Data section:
====================

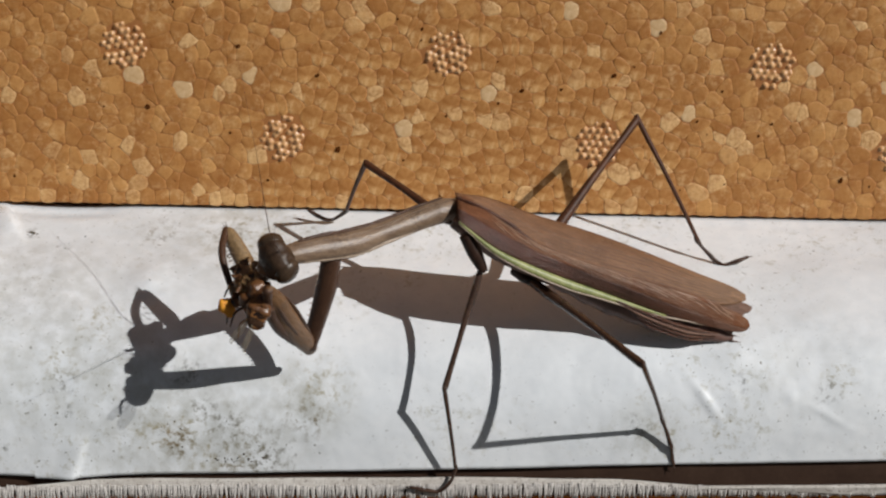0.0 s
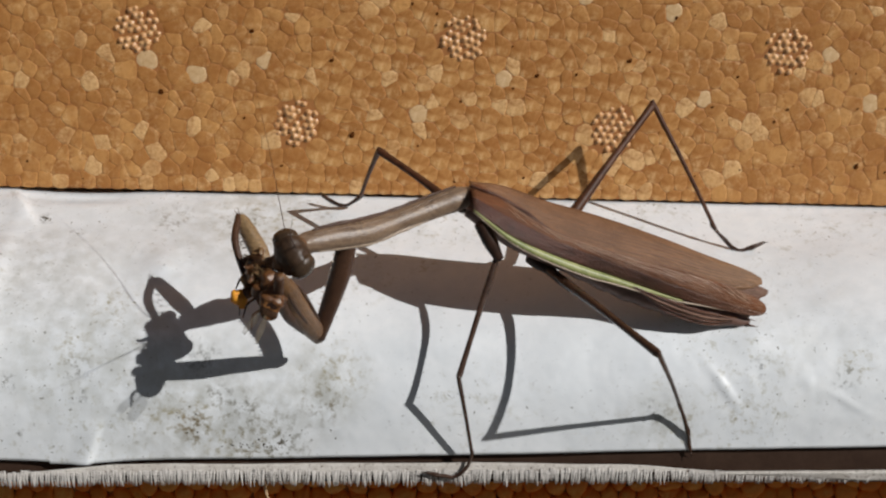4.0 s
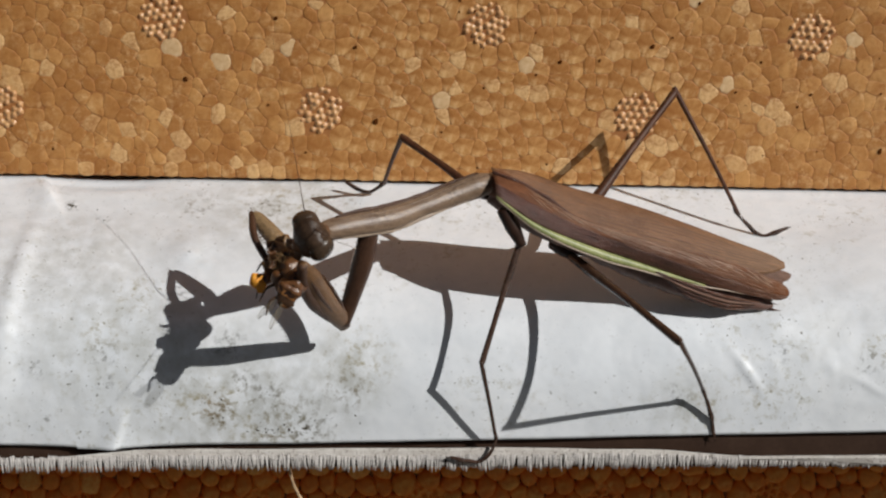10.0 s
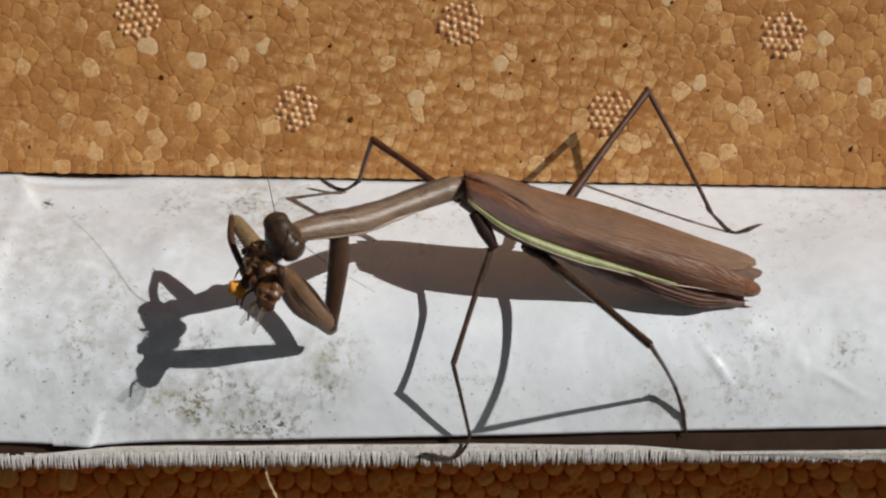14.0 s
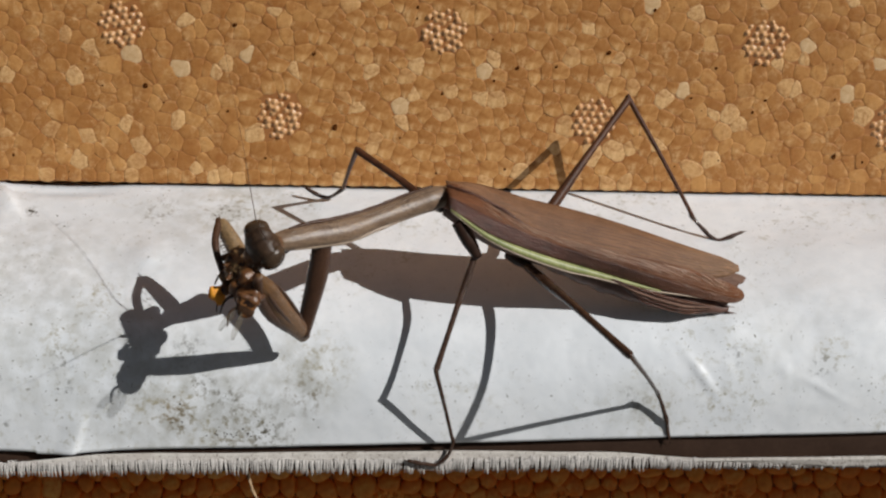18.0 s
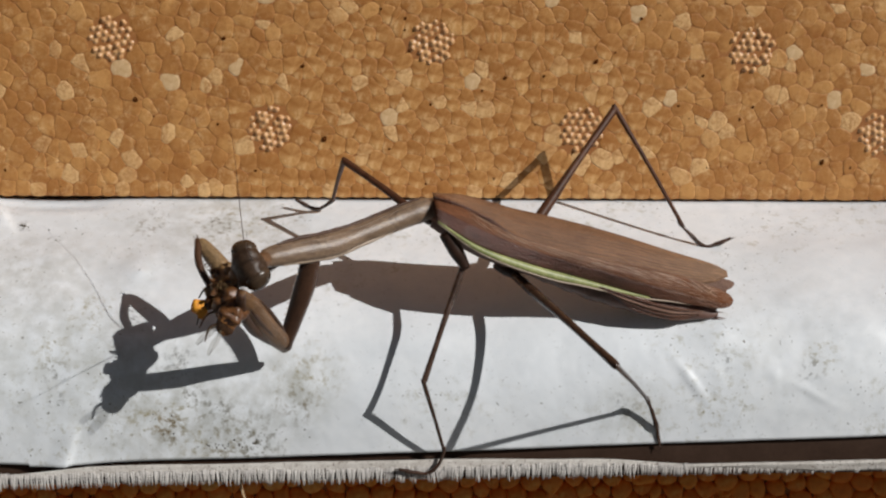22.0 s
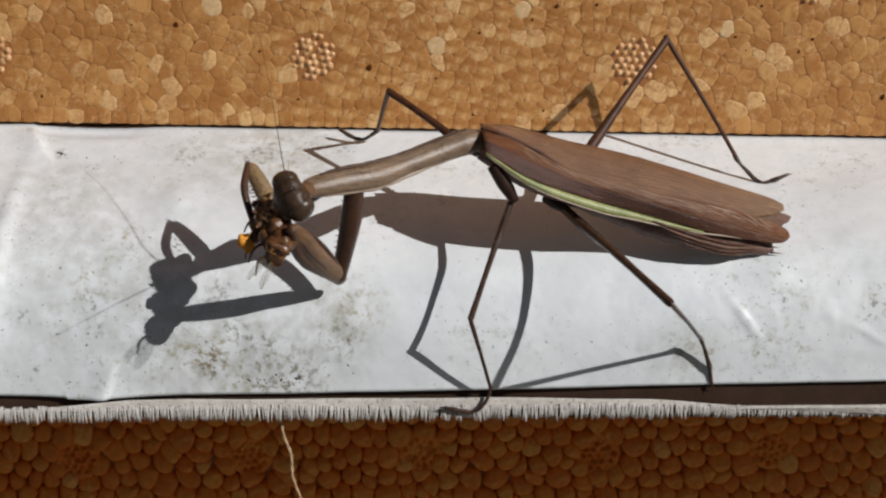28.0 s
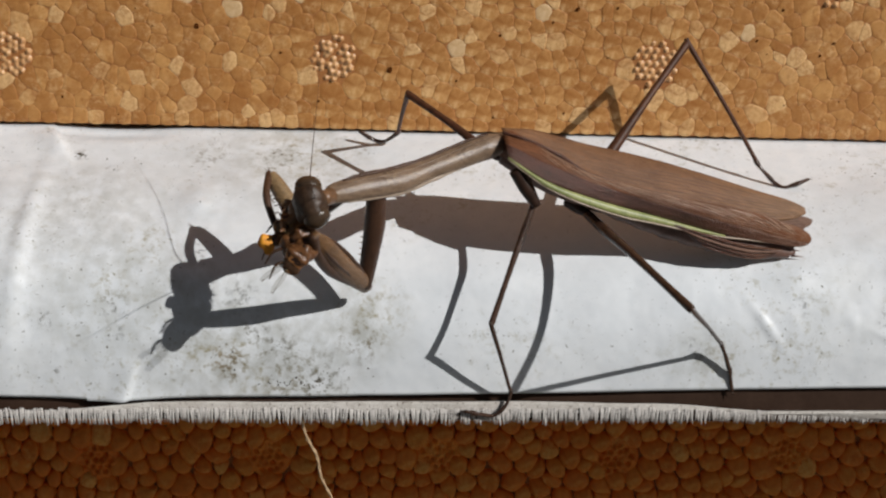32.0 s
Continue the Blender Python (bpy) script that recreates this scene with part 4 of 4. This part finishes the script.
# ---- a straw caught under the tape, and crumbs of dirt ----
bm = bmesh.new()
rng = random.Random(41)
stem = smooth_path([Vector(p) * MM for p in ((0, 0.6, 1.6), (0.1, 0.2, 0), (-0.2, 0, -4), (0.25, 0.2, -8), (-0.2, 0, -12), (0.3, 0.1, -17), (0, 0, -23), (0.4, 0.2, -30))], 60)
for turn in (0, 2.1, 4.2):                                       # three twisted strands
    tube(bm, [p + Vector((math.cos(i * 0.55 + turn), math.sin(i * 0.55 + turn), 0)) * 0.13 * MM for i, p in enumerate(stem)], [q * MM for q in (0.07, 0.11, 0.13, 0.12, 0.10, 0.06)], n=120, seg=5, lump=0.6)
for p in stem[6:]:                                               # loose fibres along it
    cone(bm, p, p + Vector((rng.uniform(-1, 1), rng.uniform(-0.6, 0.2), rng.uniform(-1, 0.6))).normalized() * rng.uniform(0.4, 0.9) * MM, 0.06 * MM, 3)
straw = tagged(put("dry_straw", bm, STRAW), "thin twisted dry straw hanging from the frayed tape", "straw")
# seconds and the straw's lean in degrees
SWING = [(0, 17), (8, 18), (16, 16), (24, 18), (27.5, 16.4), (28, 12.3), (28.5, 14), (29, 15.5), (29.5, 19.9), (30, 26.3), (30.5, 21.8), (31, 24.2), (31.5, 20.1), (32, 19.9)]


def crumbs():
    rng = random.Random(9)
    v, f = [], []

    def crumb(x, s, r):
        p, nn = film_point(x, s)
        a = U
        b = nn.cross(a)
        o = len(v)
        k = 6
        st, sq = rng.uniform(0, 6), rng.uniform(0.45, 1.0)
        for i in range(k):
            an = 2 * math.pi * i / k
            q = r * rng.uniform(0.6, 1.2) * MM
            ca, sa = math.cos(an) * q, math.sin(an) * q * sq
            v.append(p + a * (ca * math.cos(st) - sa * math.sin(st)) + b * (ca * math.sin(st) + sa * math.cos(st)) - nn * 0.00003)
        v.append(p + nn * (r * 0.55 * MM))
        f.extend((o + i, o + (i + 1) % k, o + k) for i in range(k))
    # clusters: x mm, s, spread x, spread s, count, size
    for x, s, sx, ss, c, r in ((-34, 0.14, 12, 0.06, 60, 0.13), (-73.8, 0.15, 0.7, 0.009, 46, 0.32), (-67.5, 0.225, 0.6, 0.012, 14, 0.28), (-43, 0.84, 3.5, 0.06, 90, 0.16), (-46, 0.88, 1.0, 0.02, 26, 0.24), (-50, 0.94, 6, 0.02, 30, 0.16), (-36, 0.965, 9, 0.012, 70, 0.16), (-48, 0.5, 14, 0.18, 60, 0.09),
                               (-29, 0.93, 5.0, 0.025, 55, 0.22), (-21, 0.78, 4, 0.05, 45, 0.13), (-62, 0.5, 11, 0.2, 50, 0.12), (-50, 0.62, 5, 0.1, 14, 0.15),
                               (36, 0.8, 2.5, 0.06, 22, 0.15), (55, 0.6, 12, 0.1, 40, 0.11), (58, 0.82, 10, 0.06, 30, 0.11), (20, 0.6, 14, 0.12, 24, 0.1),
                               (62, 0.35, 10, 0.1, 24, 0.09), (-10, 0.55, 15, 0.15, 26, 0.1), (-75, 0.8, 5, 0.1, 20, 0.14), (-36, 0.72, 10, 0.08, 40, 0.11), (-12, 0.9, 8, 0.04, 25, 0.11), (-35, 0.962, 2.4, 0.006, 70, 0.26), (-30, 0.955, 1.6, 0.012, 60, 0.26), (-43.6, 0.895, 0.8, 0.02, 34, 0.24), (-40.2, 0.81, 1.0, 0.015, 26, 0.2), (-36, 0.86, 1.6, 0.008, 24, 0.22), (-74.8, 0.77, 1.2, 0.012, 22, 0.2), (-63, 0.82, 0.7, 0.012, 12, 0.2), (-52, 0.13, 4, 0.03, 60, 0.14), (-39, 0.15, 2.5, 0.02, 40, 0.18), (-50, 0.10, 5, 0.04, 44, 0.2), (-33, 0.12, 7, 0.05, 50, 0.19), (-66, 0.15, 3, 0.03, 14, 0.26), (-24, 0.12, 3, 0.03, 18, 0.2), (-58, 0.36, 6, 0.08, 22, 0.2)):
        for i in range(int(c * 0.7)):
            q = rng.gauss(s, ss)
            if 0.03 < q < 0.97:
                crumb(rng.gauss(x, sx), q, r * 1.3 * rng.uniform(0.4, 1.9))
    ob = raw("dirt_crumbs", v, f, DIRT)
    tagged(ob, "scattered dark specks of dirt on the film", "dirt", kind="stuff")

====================

Task: Take the listing and print it again exactly, but without any pictures.

Expected answer:
0.0 s
4.0 s
10.0 s
14.0 s
18.0 s
22.0 s
28.0 s
32.0 s
Continue the Blender Python (bpy) script that recreates this scene with part 4 of 4. This part finishes the script.
# ---- a straw caught under the tape, and crumbs of dirt ----
bm = bmesh.new()
rng = random.Random(41)
stem = smooth_path([Vector(p) * MM for p in ((0, 0.6, 1.6), (0.1, 0.2, 0), (-0.2, 0, -4), (0.25, 0.2, -8), (-0.2, 0, -12), (0.3, 0.1, -17), (0, 0, -23), (0.4, 0.2, -30))], 60)
for turn in (0, 2.1, 4.2):                                       # three twisted strands
    tube(bm, [p + Vector((math.cos(i * 0.55 + turn), math.sin(i * 0.55 + turn), 0)) * 0.13 * MM for i, p in enumerate(stem)], [q * MM for q in (0.07, 0.11, 0.13, 0.12, 0.10, 0.06)], n=120, seg=5, lump=0.6)
for p in stem[6:]:                                               # loose fibres along it
    cone(bm, p, p + Vector((rng.uniform(-1, 1), rng.uniform(-0.6, 0.2), rng.uniform(-1, 0.6))).normalized() * rng.uniform(0.4, 0.9) * MM, 0.06 * MM, 3)
straw = tagged(put("dry_straw", bm, STRAW), "thin twisted dry straw hanging from the frayed tape", "straw")
# seconds and the straw's lean in degrees
SWING = [(0, 17), (8, 18), (16, 16), (24, 18), (27.5, 16.4), (28, 12.3), (28.5, 14), (29, 15.5), (29.5, 19.9), (30, 26.3), (30.5, 21.8), (31, 24.2), (31.5, 20.1), (32, 19.9)]


def crumbs():
    rng = random.Random(9)
    v, f = [], []

    def crumb(x, s, r):
        p, nn = film_point(x, s)
        a = U
        b = nn.cross(a)
        o = len(v)
        k = 6
        st, sq = rng.uniform(0, 6), rng.uniform(0.45, 1.0)
        for i in range(k):
            an = 2 * math.pi * i / k
            q = r * rng.uniform(0.6, 1.2) * MM
            ca, sa = math.cos(an) * q, math.sin(an) * q * sq
            v.append(p + a * (ca * math.cos(st) - sa * math.sin(st)) + b * (ca * math.sin(st) + sa * math.cos(st)) - nn * 0.00003)
        v.append(p + nn * (r * 0.55 * MM))
        f.extend((o + i, o + (i + 1) % k, o + k) for i in range(k))
    # clusters: x mm, s, spread x, spread s, count, size
    for x, s, sx, ss, c, r in ((-34, 0.14, 12, 0.06, 60, 0.13), (-73.8, 0.15, 0.7, 0.009, 46, 0.32), (-67.5, 0.225, 0.6, 0.012, 14, 0.28), (-43, 0.84, 3.5, 0.06, 90, 0.16), (-46, 0.88, 1.0, 0.02, 26, 0.24), (-50, 0.94, 6, 0.02, 30, 0.16), (-36, 0.965, 9, 0.012, 70, 0.16), (-48, 0.5, 14, 0.18, 60, 0.09),
                               (-29, 0.93, 5.0, 0.025, 55, 0.22), (-21, 0.78, 4, 0.05, 45, 0.13), (-62, 0.5, 11, 0.2, 50, 0.12), (-50, 0.62, 5, 0.1, 14, 0.15),
                               (36, 0.8, 2.5, 0.06, 22, 0.15), (55, 0.6, 12, 0.1, 40, 0.11), (58, 0.82, 10, 0.06, 30, 0.11), (20, 0.6, 14, 0.12, 24, 0.1),
                               (62, 0.35, 10, 0.1, 24, 0.09), (-10, 0.55, 15, 0.15, 26, 0.1), (-75, 0.8, 5, 0.1, 20, 0.14), (-36, 0.72, 10, 0.08, 40, 0.11), (-12, 0.9, 8, 0.04, 25, 0.11), (-35, 0.962, 2.4, 0.006, 70, 0.26), (-30, 0.955, 1.6, 0.012, 60, 0.26), (-43.6, 0.895, 0.8, 0.02, 34, 0.24), (-40.2, 0.81, 1.0, 0.015, 26, 0.2), (-36, 0.86, 1.6, 0.008, 24, 0.22), (-74.8, 0.77, 1.2, 0.012, 22, 0.2), (-63, 0.82, 0.7, 0.012, 12, 0.2), (-52, 0.13, 4, 0.03, 60, 0.14), (-39, 0.15, 2.5, 0.02, 40, 0.18), (-50, 0.10, 5, 0.04, 44, 0.2), (-33, 0.12, 7, 0.05, 50, 0.19), (-66, 0.15, 3, 0.03, 14, 0.26), (-24, 0.12, 3, 0.03, 18, 0.2), (-58, 0.36, 6, 0.08, 22, 0.2)):
        for i in range(int(c * 0.7)):
            q = rng.gauss(s, ss)
            if 0.03 < q < 0.97:
                crumb(rng.gauss(x, sx), q, r * 1.3 * rng.uniform(0.4, 1.9))
    ob = raw("dirt_crumbs", v, f, DIRT)
    tagged(ob, "scattered dark specks of dirt on the film", "dirt", kind="stuff")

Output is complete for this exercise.